Easter Hope — Based on Facts of History
Jesus sells. That’s why they have cover stories on Him in magazines and TV specials, even if some of them offer strange theories to try to explain away things like the original Easter.
I’ll never forget the evolution of a famous TV newsman, the late Peter Jennings, the anchor ABC’s nightly news broadcasts.
In 2000, Jennings hosted a special, “The Search for Jesus.” He never found Him because he relied almost entirely on liberal Bible scholars who dismissed the reliability of the Gospel accounts. The special, though well done, needlessly cast doubt on all the basics about Jesus.
But in 2004, Jennings hosted another ABC special, on Jesus and Paul. This special was fairer, at least they featured an occasional conservative scholar, such as the great Dr. Paul L. Maier.
During that 2004 special, Jennings was walking around Rome, observing that Peter and Paul, two key leaders in the early Church, were absolute nobodies in the first century when they came to that city. They were total outcasts, and both were put to death there as martyrs for their faith. Yet now these two dominate the city. As does, of course, the Jesus they served.
When Jesus walked out of the tomb, He changed history. This is 2014 because Jesus was born circa 2014 years ago. We wouldn’t be talking about Him if He had stayed dead.
The famous skeptic David Hume argued that Jesus didn’t rise from the dead because dead men don’t rise from the dead. True, they normally don’t. However, that’s what makes Jesus’ case so special. Hume employed circular reasoning here. But the Christian does not.
I don’t believe that Jesus rose from the dead, only because the Bible says so (which would be circular reasoning). Actually, I believe in the Bible, largely because of the historical evidence that Jesus rose from the dead.
The biggest single reason I believe Jesus walked out of that tomb bodily is because the disciples were so transformed. At Jesus’ death, they had been very scared. Peter, their leader, denied three times that he knew Him, just to save his skin.
But then something happened that transformed them and made them unstoppable. They claimed that they saw Him risen from the dead, not just once, but many times. They were not wallowing in credulity. In fact, if you read the Gospels, we see that many of the disciples were the original skeptics of the resurrection.
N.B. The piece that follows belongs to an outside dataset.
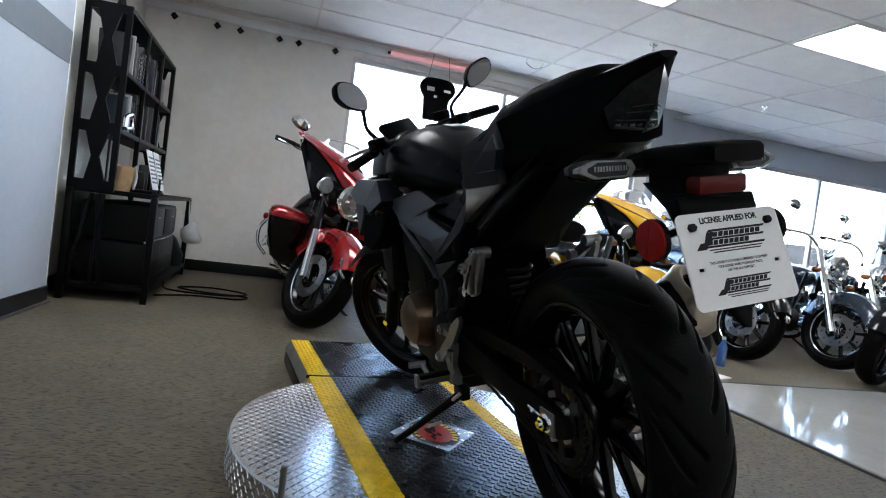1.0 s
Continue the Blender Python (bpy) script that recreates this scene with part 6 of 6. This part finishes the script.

We even have the common phrase “Doubting Thomas” because Thomas didn’t believe it — until he saw Jesus alive.
I’ve had the privilege of interviewing many leading Jesus scholars (both believers and skeptics) on the questions of who is Jesus, are the Gospels reliable, and did He rise from the dead?
All of them, even the most skeptical, agree at least on this: The disciples were convinced that they saw Jesus risen from the dead. The skeptics don’t think He arose, but they acknowledge that the disciples absolutely thought so.
How else do you explain their fearless preaching to the ends of the known world (and beyond)? There is historical evidence that ten of the remaining eleven apostles (twelve minus Judas) died a horrible martyr’s death. Only John lived to old age, though he was reportedly boiled in hot oil.
None of them denied that Jesus rose from the dead after He died to provide forgiveness for fallen humanity. No, not one. They sealed their testimony in their own blood.
But, you say, people die all the time for what is a lie. Perhaps — but not knowingly so. If the disciples were a part of some supposed “Passover Plot,” if they had stolen the body and made up this story, would they have given their lives for what they knew was a lie?
Historian Dr. Paul Maier once told me, “Myths do not make martyrs. And if this story had been invented, they would not have gone to death for it. If Peter had invented the account as he’s ready to be hoisted up on a cross in Rome, he would’ve blown the whistle and said, ‘Hold it! I’ll plea bargain with you. I’ll tell you how we did it, if I can come off with my life.’”
British theologian N. T. Wright noted, “The disciples, at the time of Jesus’ crucifixion, were completely devastated. … Since everybody knew that a crucified Messiah was a failed Messiah, the only thing which explains why they said Jesus was the Messiah is that they really did believe that He had been bodily raised from the dead.”
Jesus’ resurrection on a Sunday changed the day of worship for the church, and established it as a day of rest. Each Sunday through much of the world now serves as a weekly reminder of that resurrection. Thus, even the atheist who sleeps in this Sunday morning will be ironically paying homage to Jesus’ walking out of the tomb 2000 years ago. He is risen indeed.